Copy every line in the records below that contains the word "with".
┌─ DATASET EXCERPTS
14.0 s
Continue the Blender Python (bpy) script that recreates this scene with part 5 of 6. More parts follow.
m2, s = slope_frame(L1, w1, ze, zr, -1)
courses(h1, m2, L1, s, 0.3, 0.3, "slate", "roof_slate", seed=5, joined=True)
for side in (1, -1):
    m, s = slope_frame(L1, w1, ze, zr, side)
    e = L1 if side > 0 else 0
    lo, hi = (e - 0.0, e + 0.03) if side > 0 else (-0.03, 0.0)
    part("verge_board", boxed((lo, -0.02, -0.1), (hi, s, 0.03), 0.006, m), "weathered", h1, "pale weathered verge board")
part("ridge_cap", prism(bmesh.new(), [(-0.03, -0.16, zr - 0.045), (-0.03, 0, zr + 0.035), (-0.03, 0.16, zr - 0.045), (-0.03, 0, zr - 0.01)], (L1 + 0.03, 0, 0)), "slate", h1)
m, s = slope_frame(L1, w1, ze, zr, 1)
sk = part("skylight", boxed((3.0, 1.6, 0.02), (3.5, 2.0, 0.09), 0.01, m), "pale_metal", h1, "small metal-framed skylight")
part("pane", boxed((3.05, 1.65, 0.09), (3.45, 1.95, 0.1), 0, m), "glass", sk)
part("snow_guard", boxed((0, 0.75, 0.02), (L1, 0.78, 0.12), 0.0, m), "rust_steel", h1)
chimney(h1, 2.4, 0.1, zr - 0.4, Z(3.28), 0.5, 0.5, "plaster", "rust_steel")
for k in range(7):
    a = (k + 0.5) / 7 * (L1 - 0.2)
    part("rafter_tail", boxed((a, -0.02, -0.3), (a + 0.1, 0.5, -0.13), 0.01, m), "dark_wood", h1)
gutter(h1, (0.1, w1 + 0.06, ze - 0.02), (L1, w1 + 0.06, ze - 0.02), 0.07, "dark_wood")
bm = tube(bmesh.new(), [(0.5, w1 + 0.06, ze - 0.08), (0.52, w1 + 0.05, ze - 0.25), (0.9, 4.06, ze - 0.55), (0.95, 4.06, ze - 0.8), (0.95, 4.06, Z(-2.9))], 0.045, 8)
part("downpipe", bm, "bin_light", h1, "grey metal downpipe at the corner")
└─
┌─ DATASET EXCERPTS
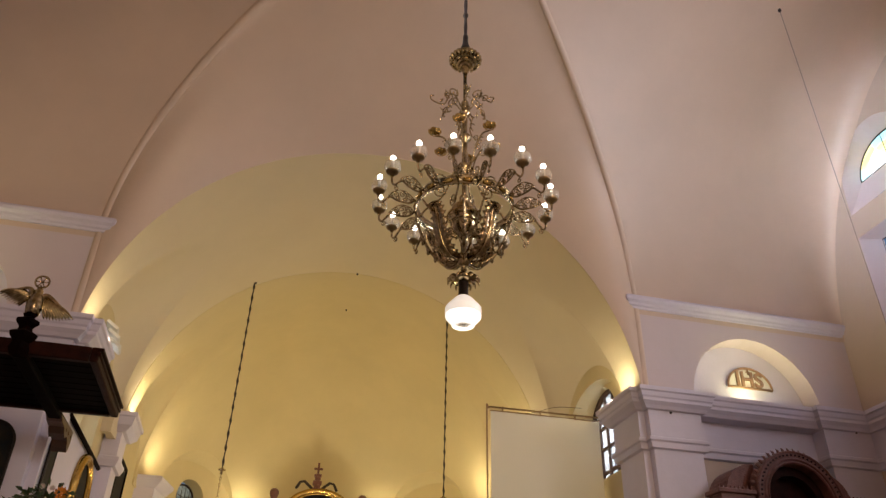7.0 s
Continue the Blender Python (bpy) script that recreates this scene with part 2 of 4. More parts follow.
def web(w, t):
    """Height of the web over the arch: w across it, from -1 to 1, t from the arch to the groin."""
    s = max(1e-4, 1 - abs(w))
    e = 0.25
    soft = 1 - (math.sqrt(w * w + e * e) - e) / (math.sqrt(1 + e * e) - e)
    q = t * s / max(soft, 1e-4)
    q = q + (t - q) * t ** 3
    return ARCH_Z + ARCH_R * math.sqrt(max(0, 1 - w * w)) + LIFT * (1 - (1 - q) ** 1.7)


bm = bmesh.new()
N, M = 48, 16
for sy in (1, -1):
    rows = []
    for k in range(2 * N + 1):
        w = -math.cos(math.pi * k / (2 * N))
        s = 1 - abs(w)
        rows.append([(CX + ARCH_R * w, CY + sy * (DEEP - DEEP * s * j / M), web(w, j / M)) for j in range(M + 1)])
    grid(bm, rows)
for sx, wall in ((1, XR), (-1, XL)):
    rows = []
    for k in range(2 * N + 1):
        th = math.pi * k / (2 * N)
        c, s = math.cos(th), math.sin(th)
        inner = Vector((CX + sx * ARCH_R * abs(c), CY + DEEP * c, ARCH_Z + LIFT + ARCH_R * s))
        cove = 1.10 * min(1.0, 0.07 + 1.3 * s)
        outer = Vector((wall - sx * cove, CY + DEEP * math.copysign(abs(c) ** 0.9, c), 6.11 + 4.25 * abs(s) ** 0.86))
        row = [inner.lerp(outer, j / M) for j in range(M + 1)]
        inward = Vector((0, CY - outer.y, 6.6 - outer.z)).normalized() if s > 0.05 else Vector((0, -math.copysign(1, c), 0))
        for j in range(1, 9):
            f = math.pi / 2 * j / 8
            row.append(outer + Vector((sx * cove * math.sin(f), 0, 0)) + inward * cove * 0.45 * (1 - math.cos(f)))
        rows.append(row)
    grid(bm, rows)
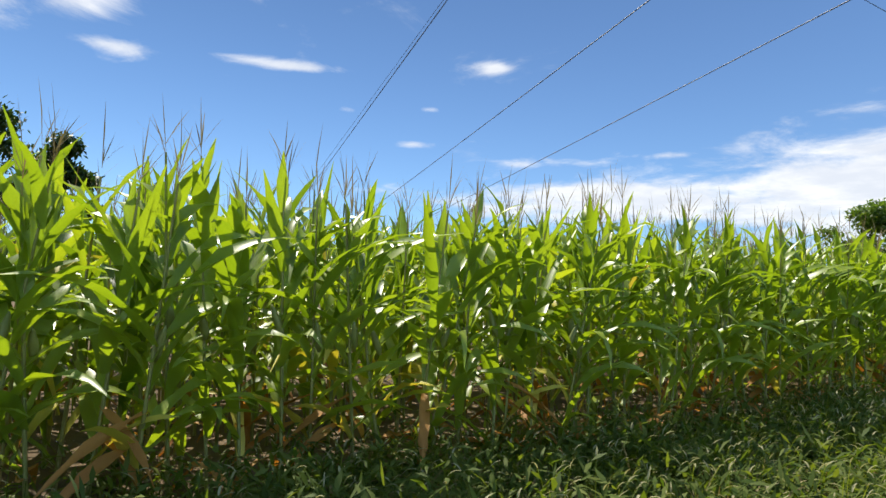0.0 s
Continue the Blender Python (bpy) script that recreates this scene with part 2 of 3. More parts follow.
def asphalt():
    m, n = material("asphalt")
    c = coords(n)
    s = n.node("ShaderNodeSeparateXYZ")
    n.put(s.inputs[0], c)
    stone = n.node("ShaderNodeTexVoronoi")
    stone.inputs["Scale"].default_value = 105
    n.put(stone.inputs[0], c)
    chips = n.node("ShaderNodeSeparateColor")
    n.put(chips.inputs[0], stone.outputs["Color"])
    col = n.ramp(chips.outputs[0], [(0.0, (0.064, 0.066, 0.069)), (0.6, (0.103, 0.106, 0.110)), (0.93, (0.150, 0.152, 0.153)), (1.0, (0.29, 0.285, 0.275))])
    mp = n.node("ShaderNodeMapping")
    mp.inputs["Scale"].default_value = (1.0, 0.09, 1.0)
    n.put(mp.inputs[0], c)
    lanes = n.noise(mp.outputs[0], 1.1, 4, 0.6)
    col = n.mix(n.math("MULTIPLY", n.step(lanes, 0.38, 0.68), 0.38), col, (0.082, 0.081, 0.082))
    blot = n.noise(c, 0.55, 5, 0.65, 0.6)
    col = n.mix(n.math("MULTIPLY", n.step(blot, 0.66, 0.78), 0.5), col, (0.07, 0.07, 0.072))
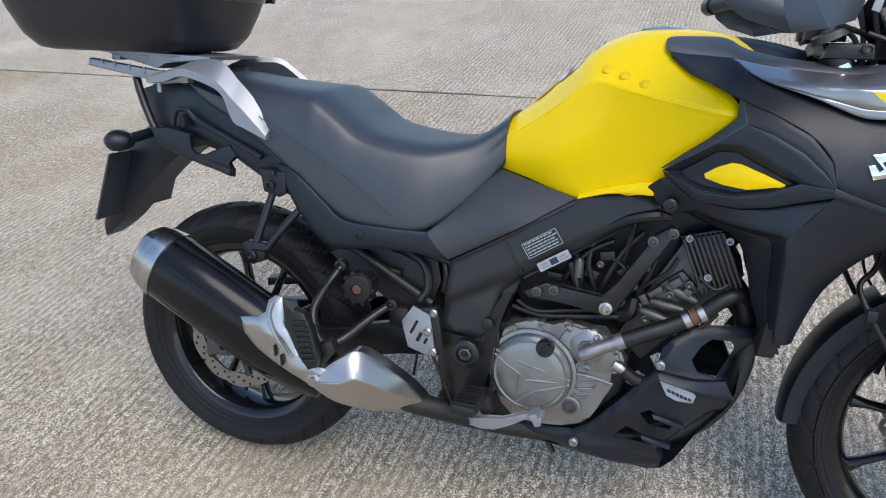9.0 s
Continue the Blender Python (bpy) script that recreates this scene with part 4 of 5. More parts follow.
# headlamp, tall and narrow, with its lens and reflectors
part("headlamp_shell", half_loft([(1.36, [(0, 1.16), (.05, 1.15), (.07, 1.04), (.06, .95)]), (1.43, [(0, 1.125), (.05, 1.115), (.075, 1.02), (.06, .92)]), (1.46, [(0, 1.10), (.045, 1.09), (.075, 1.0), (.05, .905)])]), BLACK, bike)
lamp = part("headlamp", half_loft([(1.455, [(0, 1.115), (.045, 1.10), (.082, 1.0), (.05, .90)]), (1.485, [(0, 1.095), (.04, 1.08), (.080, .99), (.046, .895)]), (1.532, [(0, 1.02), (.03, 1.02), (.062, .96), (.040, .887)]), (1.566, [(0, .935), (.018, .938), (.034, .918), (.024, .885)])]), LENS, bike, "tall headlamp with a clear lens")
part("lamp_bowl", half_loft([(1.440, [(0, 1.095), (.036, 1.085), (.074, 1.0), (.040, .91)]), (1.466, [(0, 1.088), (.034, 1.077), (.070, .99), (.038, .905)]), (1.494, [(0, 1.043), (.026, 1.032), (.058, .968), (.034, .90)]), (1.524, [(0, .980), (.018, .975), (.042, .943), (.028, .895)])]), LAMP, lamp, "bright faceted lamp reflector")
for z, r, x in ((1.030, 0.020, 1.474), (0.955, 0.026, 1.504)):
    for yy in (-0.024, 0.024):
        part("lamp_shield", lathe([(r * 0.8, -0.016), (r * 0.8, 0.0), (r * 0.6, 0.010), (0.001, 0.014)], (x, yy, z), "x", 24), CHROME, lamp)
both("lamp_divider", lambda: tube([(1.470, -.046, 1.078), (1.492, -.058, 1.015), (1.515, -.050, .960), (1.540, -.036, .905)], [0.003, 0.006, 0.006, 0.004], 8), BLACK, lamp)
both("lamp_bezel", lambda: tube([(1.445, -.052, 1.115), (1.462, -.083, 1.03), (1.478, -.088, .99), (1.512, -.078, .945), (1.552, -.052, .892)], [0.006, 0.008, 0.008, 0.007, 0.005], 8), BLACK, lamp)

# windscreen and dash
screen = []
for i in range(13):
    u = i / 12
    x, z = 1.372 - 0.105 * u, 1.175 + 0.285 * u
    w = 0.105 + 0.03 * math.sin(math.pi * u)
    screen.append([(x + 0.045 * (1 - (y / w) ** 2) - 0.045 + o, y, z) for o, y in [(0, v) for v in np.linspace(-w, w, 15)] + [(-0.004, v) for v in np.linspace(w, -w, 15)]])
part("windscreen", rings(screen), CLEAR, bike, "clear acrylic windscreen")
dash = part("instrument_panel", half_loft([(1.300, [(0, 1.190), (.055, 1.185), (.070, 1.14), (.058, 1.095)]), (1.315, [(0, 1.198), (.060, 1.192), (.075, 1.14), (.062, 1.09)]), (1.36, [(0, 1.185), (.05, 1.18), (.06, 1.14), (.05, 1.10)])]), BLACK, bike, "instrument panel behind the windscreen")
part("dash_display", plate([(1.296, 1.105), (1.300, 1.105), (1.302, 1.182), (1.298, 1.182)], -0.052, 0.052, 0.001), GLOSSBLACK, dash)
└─
┌─ DATASET EXCERPTS
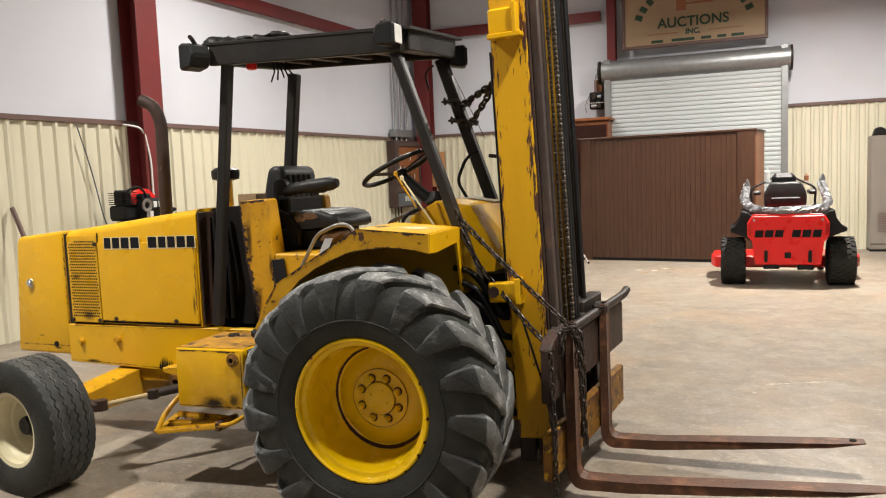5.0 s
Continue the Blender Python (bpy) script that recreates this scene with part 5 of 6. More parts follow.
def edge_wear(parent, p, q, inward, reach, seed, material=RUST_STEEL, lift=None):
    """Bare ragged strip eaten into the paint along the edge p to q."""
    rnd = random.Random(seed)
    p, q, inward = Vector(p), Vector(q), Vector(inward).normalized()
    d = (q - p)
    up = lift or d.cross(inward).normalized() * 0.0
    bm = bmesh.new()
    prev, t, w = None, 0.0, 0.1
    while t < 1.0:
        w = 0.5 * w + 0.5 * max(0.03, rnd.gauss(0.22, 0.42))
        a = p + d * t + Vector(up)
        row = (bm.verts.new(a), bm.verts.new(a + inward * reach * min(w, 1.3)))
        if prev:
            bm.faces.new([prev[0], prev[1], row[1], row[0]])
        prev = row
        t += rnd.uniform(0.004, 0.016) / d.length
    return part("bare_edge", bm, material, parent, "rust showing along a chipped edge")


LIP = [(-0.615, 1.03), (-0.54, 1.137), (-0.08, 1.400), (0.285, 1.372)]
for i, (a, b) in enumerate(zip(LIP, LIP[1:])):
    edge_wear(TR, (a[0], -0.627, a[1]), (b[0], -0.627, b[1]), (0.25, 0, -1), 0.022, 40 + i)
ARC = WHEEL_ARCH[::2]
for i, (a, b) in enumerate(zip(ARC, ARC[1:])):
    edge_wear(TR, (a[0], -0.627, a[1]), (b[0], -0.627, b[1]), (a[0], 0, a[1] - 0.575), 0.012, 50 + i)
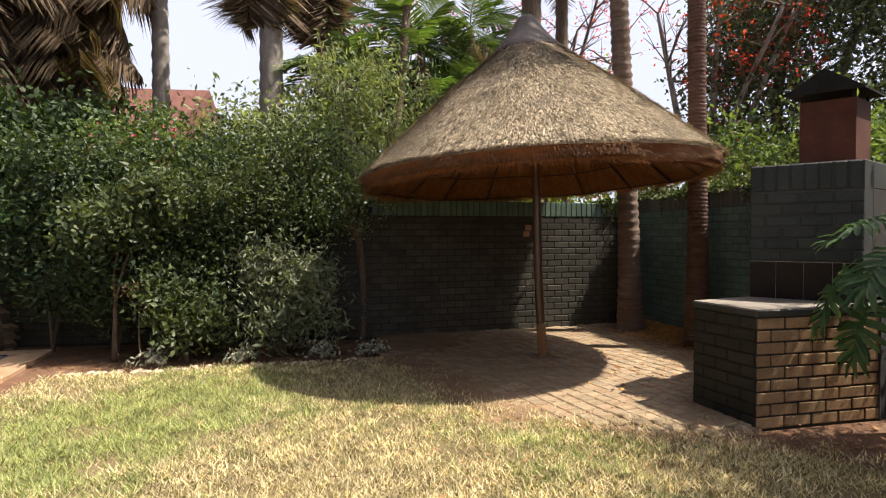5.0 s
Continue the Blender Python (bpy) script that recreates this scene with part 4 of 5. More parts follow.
└─
THE OUTPUT -
Continue the Blender Python (bpy) script that recreates this scene with part 5 of 6. More parts follow.
Continue the Blender Python (bpy) script that recreates this scene with part 2 of 4. More parts follow.
Continue the Blender Python (bpy) script that recreates this scene with part 2 of 3. More parts follow.
Continue the Blender Python (bpy) script that recreates this scene with part 4 of 5. More parts follow.
# headlamp, tall and narrow, with its lens and reflectors
lamp = part("headlamp", half_loft([(1.455, [(0, 1.115), (.045, 1.10), (.082, 1.0), (.05, .90)]), (1.485, [(0, 1.095), (.04, 1.08), (.080, .99), (.046, .895)]), (1.532, [(0, 1.02), (.03, 1.02), (.062, .96), (.040, .887)]), (1.566, [(0, .935), (.018, .938), (.034, .918), (.024, .885)])]), LENS, bike, "tall headlamp with a clear lens")
Continue the Blender Python (bpy) script that recreates this scene with part 5 of 6. More parts follow.
Continue the Blender Python (bpy) script that recreates this scene with part 4 of 5. More parts follow.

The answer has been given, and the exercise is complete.